Published September 24. 2013 2:00PM Updated September 25. 2013 12:04AM
Groton — For four hours Tuesday, job-seekers streamed in and out of the Groton Inn & Suites. They filled out forms, dropped off resumes, chatted up recruiters — and crossed their fingers.
The lucky ones will hear from one of the 16 companies that staffed exhibits at a job fair hosted by The Day.
By all accounts, the turnout was surprisingly big, a circumstance many referred to as both the good news and the bad news inasmuch as it was a reflection of the region's stubbornly high unemployment rate. When it was over, organizers estimated nearly 800 people had attended.
U.S. Rep. Joe Courtney, D-2nd District, surveyed the scene at mid-morning.
"The numbers speak for themselves," he said. "The supply outstrips the number of openings. It's the same picture we saw about a year ago at a fair up in Norwich, though clearly, part of the group here is people who are working and who want to do better.
"It shows that the economy and jobs should be the No. 1 focus (in Washington)."
Courtney said that despite the "turbulence" in employment at Electric Boat, which has announced about 250 layoffs in recent months, the submarine builder remains "fundamentally strong." Throughout the event, skilled job hopefuls lined up at the company's table.
Mohegan Sun also drew considerable interest.

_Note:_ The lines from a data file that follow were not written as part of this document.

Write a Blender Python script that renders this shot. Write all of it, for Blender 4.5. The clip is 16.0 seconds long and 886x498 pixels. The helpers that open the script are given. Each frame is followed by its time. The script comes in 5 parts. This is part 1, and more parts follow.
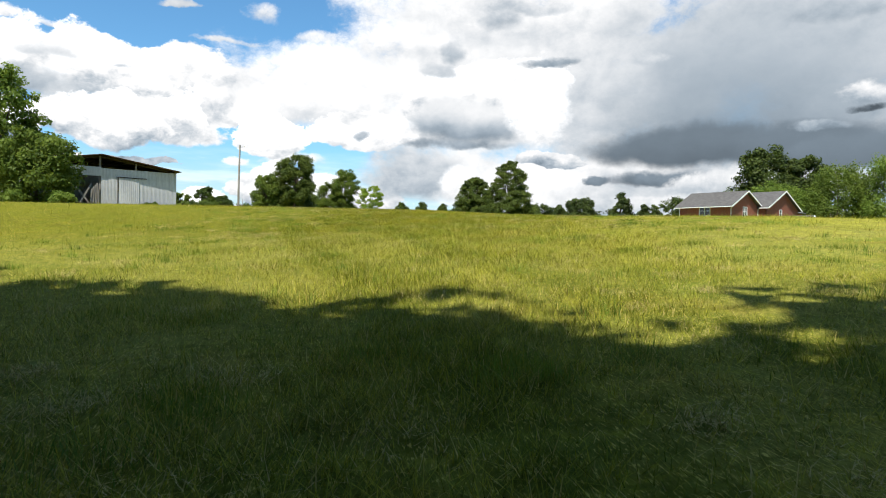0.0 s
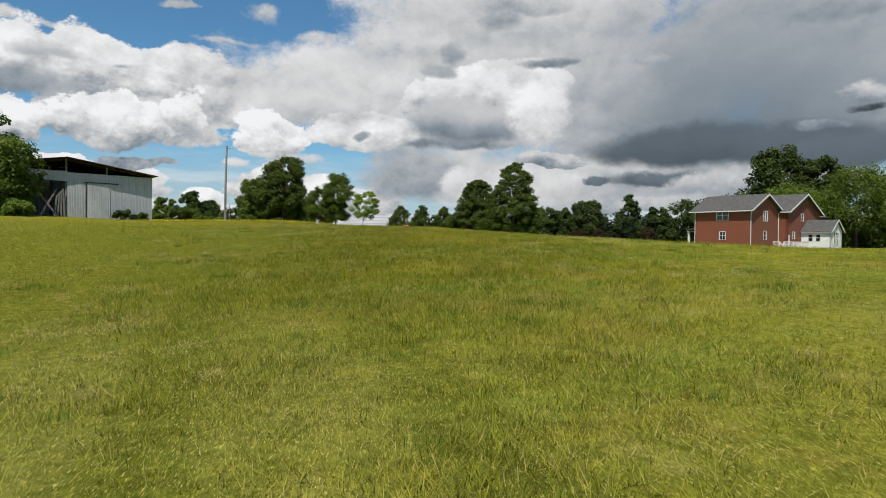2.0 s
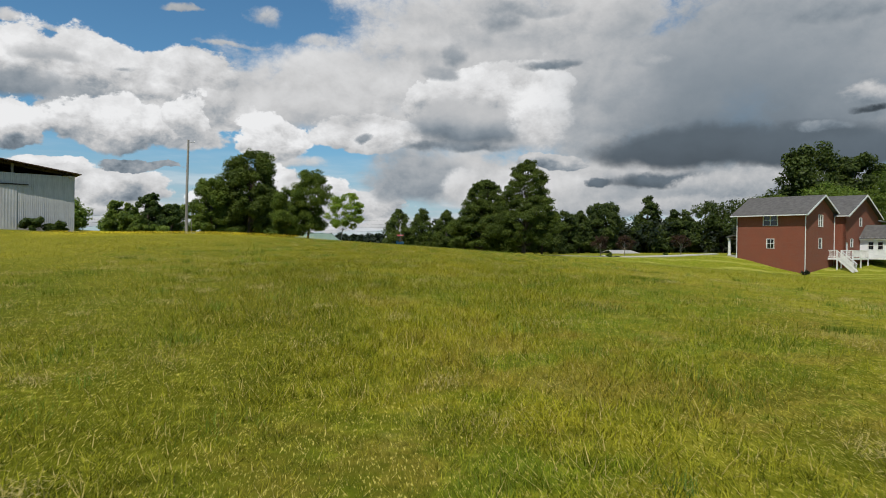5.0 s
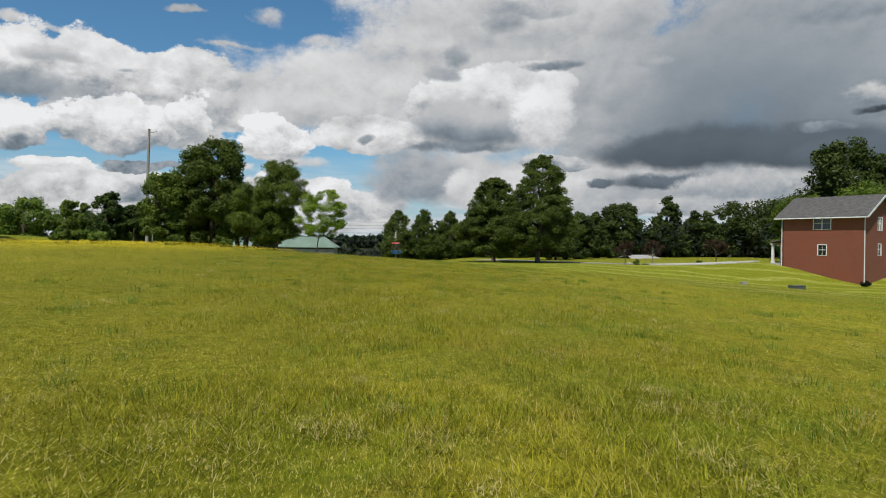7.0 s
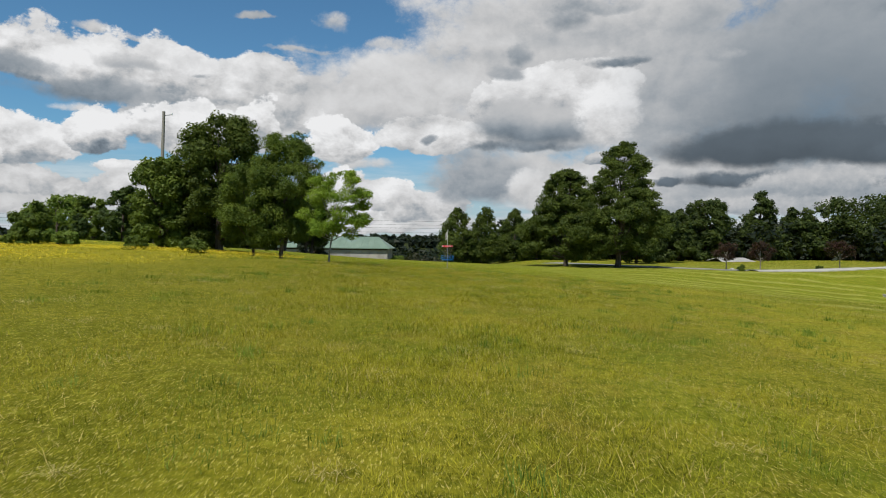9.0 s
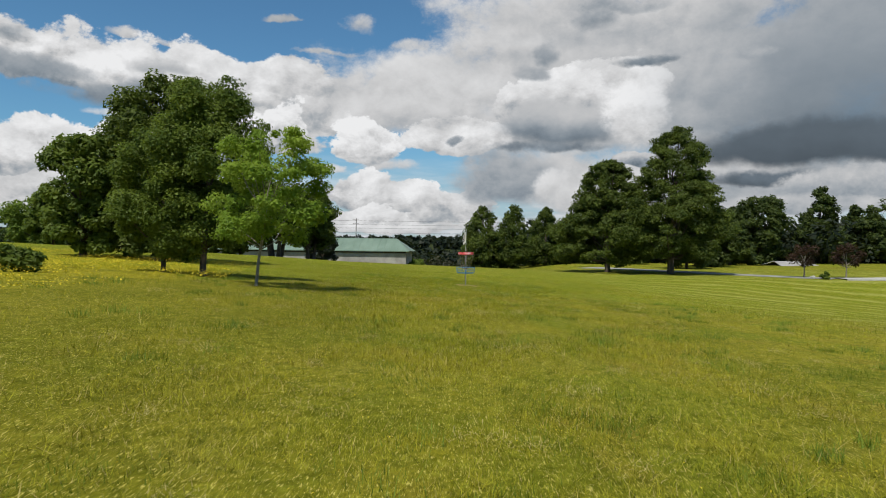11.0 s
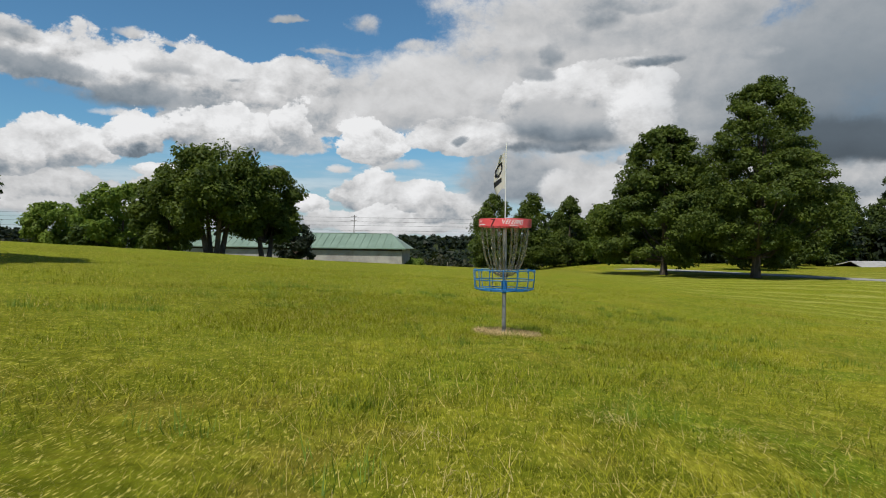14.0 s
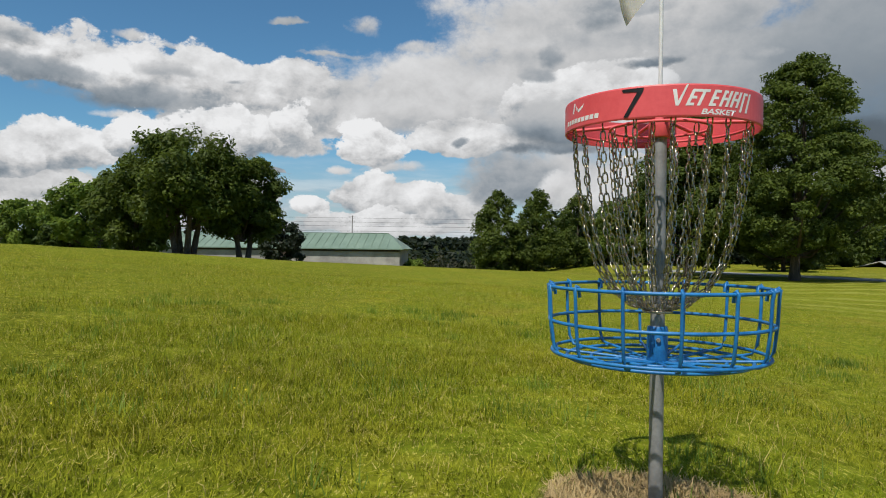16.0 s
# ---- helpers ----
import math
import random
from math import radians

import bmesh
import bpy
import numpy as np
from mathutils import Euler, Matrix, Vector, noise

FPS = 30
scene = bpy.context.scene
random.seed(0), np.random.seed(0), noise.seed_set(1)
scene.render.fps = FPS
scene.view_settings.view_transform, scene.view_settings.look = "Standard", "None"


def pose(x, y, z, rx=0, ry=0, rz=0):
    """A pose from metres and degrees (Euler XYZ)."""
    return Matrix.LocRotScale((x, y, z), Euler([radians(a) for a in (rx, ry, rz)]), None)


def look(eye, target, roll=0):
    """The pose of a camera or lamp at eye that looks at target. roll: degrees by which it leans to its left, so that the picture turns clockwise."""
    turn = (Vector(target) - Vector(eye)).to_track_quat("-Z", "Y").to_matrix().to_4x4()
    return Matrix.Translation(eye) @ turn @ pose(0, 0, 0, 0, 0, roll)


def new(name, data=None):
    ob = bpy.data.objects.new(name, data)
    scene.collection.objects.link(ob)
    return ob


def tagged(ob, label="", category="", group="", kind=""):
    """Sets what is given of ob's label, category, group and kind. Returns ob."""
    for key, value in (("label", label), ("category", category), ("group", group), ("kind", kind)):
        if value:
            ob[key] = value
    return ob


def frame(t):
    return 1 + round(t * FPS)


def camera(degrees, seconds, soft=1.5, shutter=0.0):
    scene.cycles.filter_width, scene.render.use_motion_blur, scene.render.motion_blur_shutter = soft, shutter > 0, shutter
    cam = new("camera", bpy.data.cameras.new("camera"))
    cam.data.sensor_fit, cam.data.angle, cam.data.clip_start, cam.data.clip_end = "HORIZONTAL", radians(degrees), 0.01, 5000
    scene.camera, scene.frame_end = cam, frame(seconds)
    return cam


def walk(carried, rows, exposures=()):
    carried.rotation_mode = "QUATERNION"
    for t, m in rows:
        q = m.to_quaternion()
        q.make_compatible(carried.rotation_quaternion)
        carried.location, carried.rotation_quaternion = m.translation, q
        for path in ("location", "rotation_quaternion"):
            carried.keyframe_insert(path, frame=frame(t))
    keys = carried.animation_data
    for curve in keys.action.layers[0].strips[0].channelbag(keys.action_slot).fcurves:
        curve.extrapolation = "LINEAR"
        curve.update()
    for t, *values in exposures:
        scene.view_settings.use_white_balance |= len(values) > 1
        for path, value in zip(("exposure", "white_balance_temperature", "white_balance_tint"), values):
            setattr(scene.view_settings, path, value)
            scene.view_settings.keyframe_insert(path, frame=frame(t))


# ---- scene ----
cam = camera(66.7, 16.0, soft=1.0, shutter=0.05)
# seconds, eye, target, roll
PATH = [
    (0, (-8.109, -78.413, -1.776), (-7.797, -76.438, -1.791), 0.9),
    (0.5, (-8.031, -77.024, -1.577), (-7.718, -75.049, -1.591), 0.9),
    (1, (-7.829, -75.494, -1.31), (-7.517, -73.518, -1.324), 0.9),
    (1.5, (-7.579, -73.878, -1.031), (-7.268, -71.903, -1.045), 0.9),
    (2, (-7.301, -72.017, -0.759), (-6.99, -70.042, -0.773), 0.8),
    (2.5, (-6.999, -69.934, -0.4), (-6.689, -67.958, -0.413), 0.8),
    (3, (-6.631, -67.739, -0.163), (-6.321, -65.764, -0.176), 0.8),
    (3.5, (-6.281, -65.434, -0.138), (-5.972, -63.458, -0.15), 0.8),
    (4, (-5.901, -63.011, -0.015), (-5.592, -61.035, -0.025), 0.7),
    (6.5, (-4.151, -49.727, 0.821), (-3.852, -47.75, 0.814), 0.7),
    (7, (-3.749, -46.889, 0.975), (-3.451, -44.912, 0.969), 0.7),
    (7.5, (-3.256, -43.99, 1.033), (-2.96, -42.012, 1.028), 0.8),
    (8, (-2.915, -41.06, 1.105), (-2.63, -39.081, 1.098), 0.8),
    (8.5, (-2.64, -38.215, 1.244), (-2.487, -36.221, 1.234), 0.8),
    (9, (-2.263, -35.532, 1.215), (-2.149, -33.535, 1.206), 0.8),
    (11.5, (-1.179, -22.358, 1.476), (-1.153, -20.358, 1.469), 0.8),
    (12, (-1.054, -19.633, 1.279), (-1.029, -17.633, 1.272), 0.9),
    (12.5, (-0.961, -16.633, 1.152), (-0.937, -14.633, 1.144), 1.0),
    (13, (-0.887, -13.305, 1.1), (-0.861, -11.305, 1.092), 1.1),
    (13.5, (-0.81, -10.281, 1.017), (-0.787, -8.281, 1.01), 0.9),
    (14, (-0.763, -7.421, 0.939), (-0.741, -5.421, 0.933), 0.8),
    (14.5, (-0.741, -5.049, 0.914), (-0.721, -3.05, 0.909), 0.6),
    (15, (-0.7, -3.178, 0.862), (-0.68, -1.179, 0.858), 0.6),
    (15.5, (-0.708, -2.363, 0.847), (-0.688, -0.363, 0.844), 0.5),
    (16, (-0.69, -2.081, 0.805), (-0.669, -0.081, 0.803), 0.7),
]
walk(cam, [(t, look(eye, target, roll)) for t, eye, target, roll in PATH],
     exposures=[(0, 0.82), (0.5, 0.76), (1.0, 0.45), (1.5, 0.22), (2.0, 0.08), (2.5, 0.0), (16.0, 0.0)])

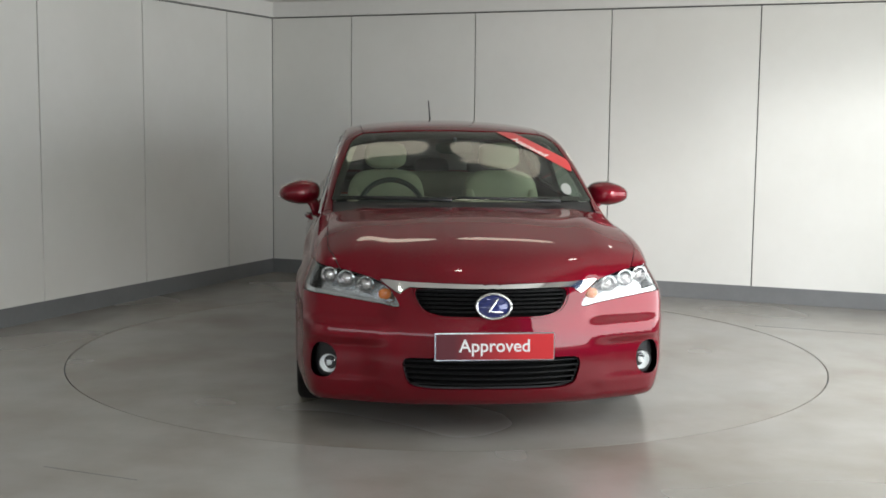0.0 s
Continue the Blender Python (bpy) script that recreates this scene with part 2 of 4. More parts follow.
# ---- the car's body as one field: negative inside, in the car's own space (x ahead, y to its left) ----
def curve(*points):
    """A smooth line through a few (place, value) points."""
    px, py = np.array(points, float).T
    h = np.diff(px)
    d = np.diff(py) / h
    m = np.empty(len(px))
    m[1:-1] = np.where(d[:-1] * d[1:] > 0, 2 * d[:-1] * d[1:] / np.where(np.abs(d[:-1] + d[1:]) < 1e-9, 1, d[:-1] + d[1:]), 0)
    m[0], m[-1] = d[0], d[-1]

    def value(x):
        x = np.clip(x, px[0], px[-1])
        i = np.clip(np.searchsorted(px, x) - 1, 0, len(h) - 1)
        t = (x - px[i]) / h[i]
        t2, t3 = t * t, t * t * t
        return py[i] * (2 * t3 - 3 * t2 + 1) + h[i] * m[i] * (t3 - 2 * t2 + t) + py[i + 1] * (3 * t2 - 2 * t3) + h[i] * m[i + 1] * (t3 - t2)
    return value


def smax(a, b, k):
    return 0.5 * (a + b + np.sqrt((a - b) ** 2 + k * k))


def smin(a, b, k):
    return 0.5 * (a + b - np.sqrt((a - b) ** 2 + k * k))


def step(a, b, x):
    t = np.clip((x - a) / (b - a), 0, 1)
    return t * t * (3 - 2 * t)


AXLE_F, AXLE_R, HUB_Z = 1.32, -1.342, 0.291
ARCH = 0.353
# plan: half-width of the lower body along x
PLAN = curve((-2.2, 0.79), (-2.0, 0.855), (-1.8, 0.882), (-1.5, 0.888), (-1.2, 0.893), (-0.7, 0.876), (0.0, 0.872), (0.8, 0.876), (1.3, 0.893), (1.6, 0.888), (1.85, 0.864), (2.0, 0.824), (2.25, 0.72))
# inset of the side by height, in the doors and at the ends
SIDE = curve((0.10, 0.052), (0.17, 0.028), (0.24, 0.015), (0.32, 0.006), (0.42, 0.008), (0.60, 0.007), (0.66, 0.0105), (0.70, 0.019), (0.74, 0.035), (0.785, 0.057), (0.80, 0.0655), (0.84, 0.072), (0.89, 0.082), (0.93, 0.098), (1.0, 0.136), (1.10, 0.18), (1.3, 0.26))
SIDE_DOOR = curve((0.10, 0.052), (0.17, 0.028), (0.24, 0.015), (0.32, 0.006), (0.42, 0.006), (0.60, 0.004), (0.70, 0.007), (0.77, 0.014), (0.81, 0.024), (0.85, 0.044), (0.89, 0.070), (0.93, 0.098), (1.0, 0.136), (1.10, 0.18), (1.3, 0.26))
# height of the lower body's deck: bonnet, belt, tail
DECK = curve((-2.2, 0.95), (-2.05, 0.985), (-1.9, 1.035), (-1.7, 1.06), (-1.4, 1.055), (-0.8, 1.0), (0.0, 0.97), (0.7, 0.96), (1.05, 0.987), (1.24, 0.974), (1.49, 0.955), (1.855, 0.888), (2.0, 0.843), (2.1, 0.790), (2.18, 0.722), (2.3, 0.60))
CROWN = curve((-2.2, 0.03), (-1.6, 0.045), (-0.5, 0.03), (0.6, 0.045), (1.0, 0.055), (1.4, 0.062), (1.8, 0.064), (2.2, 0.06))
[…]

Patrycja Rogers, an employment specialist with the Uncasville casino, said it had nearly 200 positions to fill, about 75 percent of them part-time.
Foxwoods Resort Casino also manned a table, as did one of its third-party vendors, Marshall Retail Group, which debuted three stores in Foxwoods in late June — two apparel outlets and a specialty candy shop.
Lee D'Angelis, an MRG office manager, said she had openings for a store manager, an assistant manager and a half-dozen sales associates. She said the job fair was the best attended of any she's seen in her nine years with the Atlantic City, N.J.-based company.
U.S. Foods, a national food-service distributor with a location in Norwich, was looking to hire truck drivers, credit coordinators and customer-service representatives, according to Tina Rice, a human resources manager.
"We've been experiencing quite a bit of growth," she said. "Truck drivers are the hardest to find."
Some job-seekers expressed frustration at the healthy turnout.
"The lines were so long, it was kind of discouraging," Shane Gulick, of Groton, said as he returned to the hotel parking lot. A former WXLM radio show host laid off by Cumulus Media in mid-July, Gulick said the fair didn't offer much in the way of media opportunities, but that he did talk to a Foxwoods representative about "something in event marketing."
While he'd like to stay in broadcasting, he said he knows he has to keep his options open.
Elizabeth Schramm, a Stonington woman who's been out of work for more than 18 months, said she came to the job fair — her first — hoping to meet people face-to-face and perhaps land an interview.
"All the applications are online," she said.
A Groton man who asked to remain anonymous said he was laid off last week by a Groton manufacturer.
"After 30 years, I don't have a clue (about job-hunting)," he said. "But I'm not waiting around."